Do these minors have the maturity and judgement to make decisions about protesting?  Well, if they agree with the College Board’s radical agenda, yes.  In fact, their lawlessness is cast as being the pinnacle of patriotism:

These students recognize that the social order can—and sometimes must—be disrupted in the pursuit of liberty and justice. Civil disorder and social strife are at the patriotic heart of American history—from the Boston Tea Party to the American Revolution to the Civil Rights Movement. And these events and ideas are essential within the study of a college-level AP U.S. History course.

Are “civil disorder and social strife” at “the patriotic heart of American history”?  Many would differ.  Many would take issue with aligning students skipping class with the brave men facing possible death in a war.  The opinions on civil disobedience are not unanimous.  But in the classroom, it is now taken as doctrine that mob protest, shouting, placard-carrying, and civil disobedience are the highest forms of civic action.  This is no accident.  Teachers and textbooks have been promoting this line for decades, and Common Core is accelerating this view, much of it through substituting group work and social justice activity for reading and writing.  So the students are right because they agree with the College Board’s view of history.  Did I mention that logic is also being shirked under the Common Core conglomerate?

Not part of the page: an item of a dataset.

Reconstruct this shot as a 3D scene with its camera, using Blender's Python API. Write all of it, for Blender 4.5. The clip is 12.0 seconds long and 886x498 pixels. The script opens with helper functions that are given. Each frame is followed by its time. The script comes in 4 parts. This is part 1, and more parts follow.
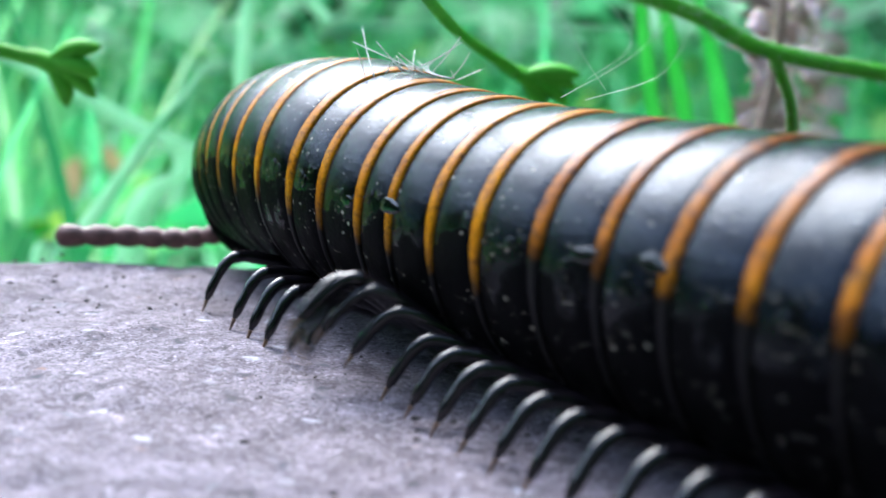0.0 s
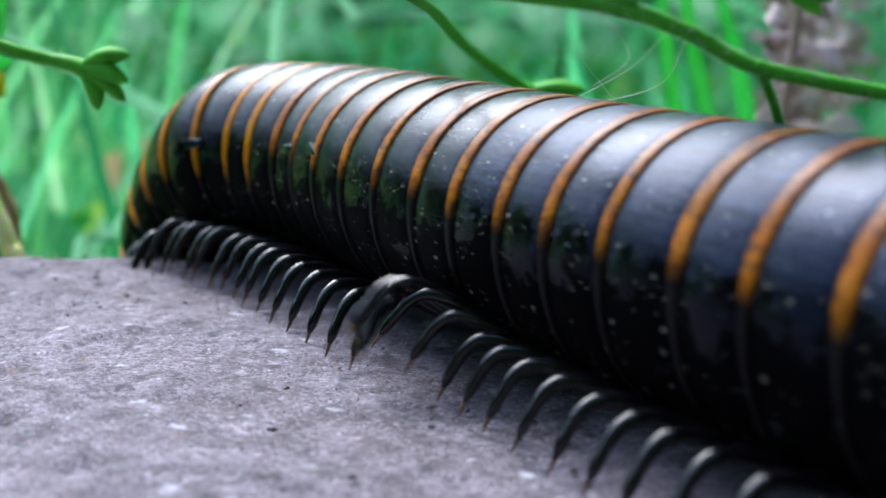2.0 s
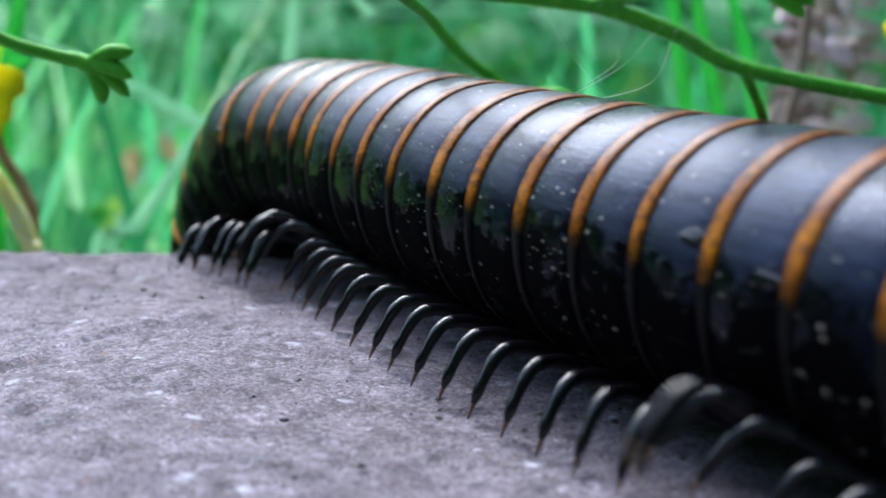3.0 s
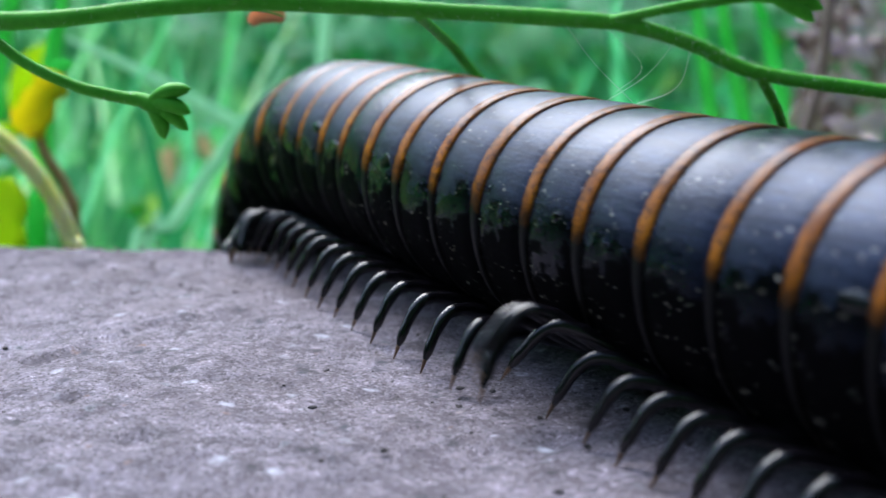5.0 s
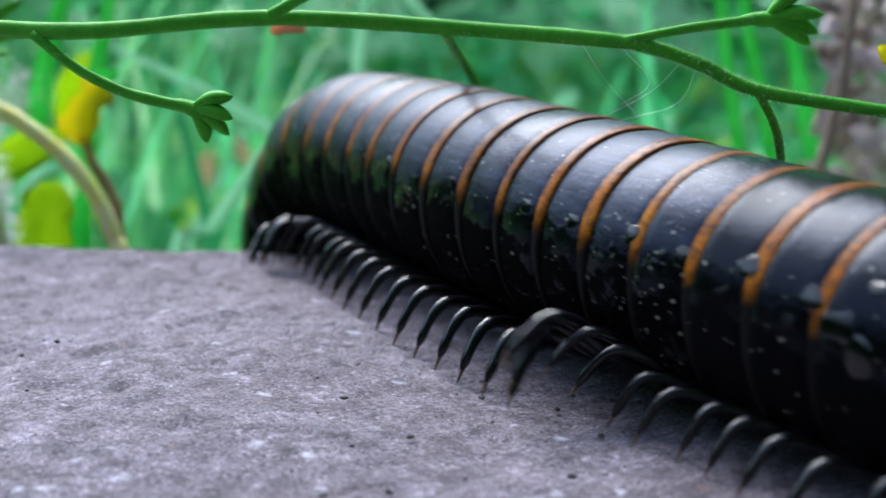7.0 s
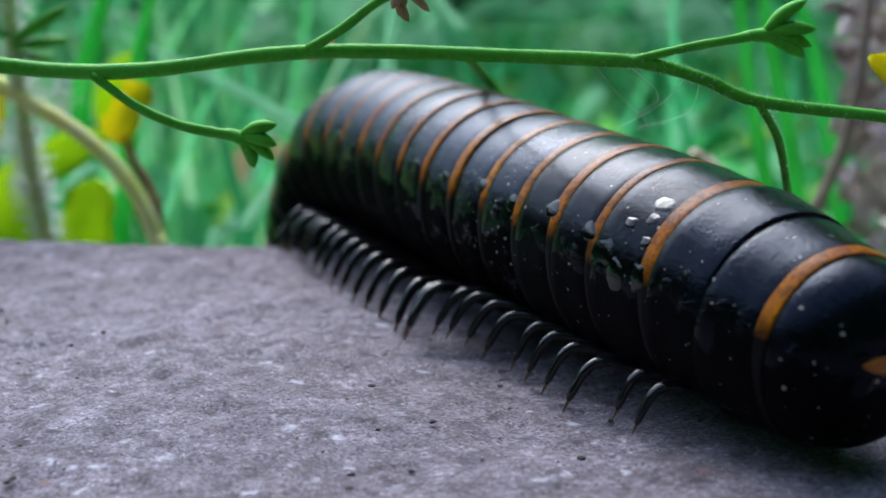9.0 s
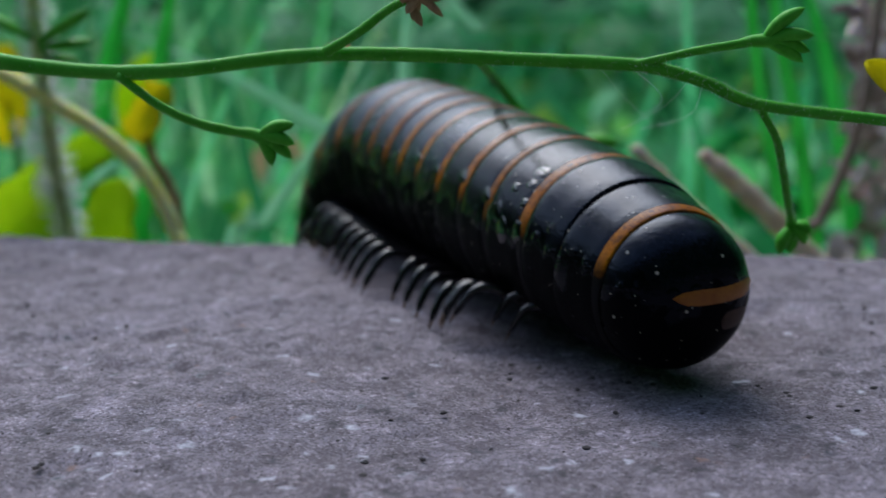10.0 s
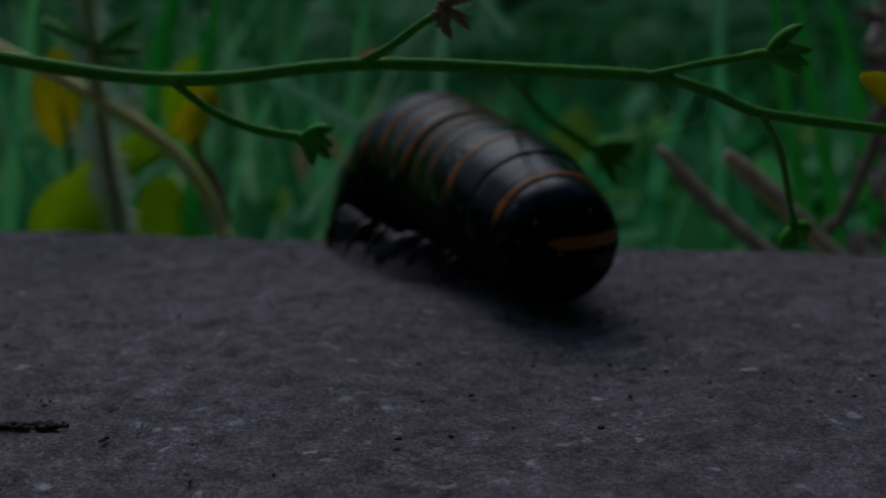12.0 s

Ignoring evidence and the historical record of its work, the College Board then presented an altered version of its own history:

The College Board will always listen to principled concerns based on evidence—and in fact has announced a public-review process for the AP U.S. History course framework. But in light of current events, an important policy reminder is in order:

Insisting that teachers and college faculty “collaborate” in designing the AP courses and exams, while allowing them “flexibility” to examine local topics, the College Board reminds those who resist the detailed 98-page directive,

To offer a course labeled “AP” or “Advanced Placement,” a school must agree to meet the expectations set for such courses by the more than 3,300 colleges and universities across the globe that use AP Exam scores for credit, placement, or consideration in the admission process.

The final boot comes down with a threat:

As vital context for the courageous voices of the students in Colorado, the AP community, our member institutions and the American people can rest assured: If a school or district censors essential concepts from an Advanced Placement course, that course can no longer bear the “AP” designation.”

The bold is in the original.  Perhaps a review of some texts from the Soviet Union might be in order in this curriculum in order to give students some perspective.  With video games, informational texts, such as EPA directives, and Common Core comic books replacing foundational works like the Federalist Papers, and, fiction, such as Animal Farm and 1984, students might be misled into believing that those who toe the line of a powerful agency, supported by millions of dollars of government funds, and federal diktats over “equal access” are really “courageous voices.”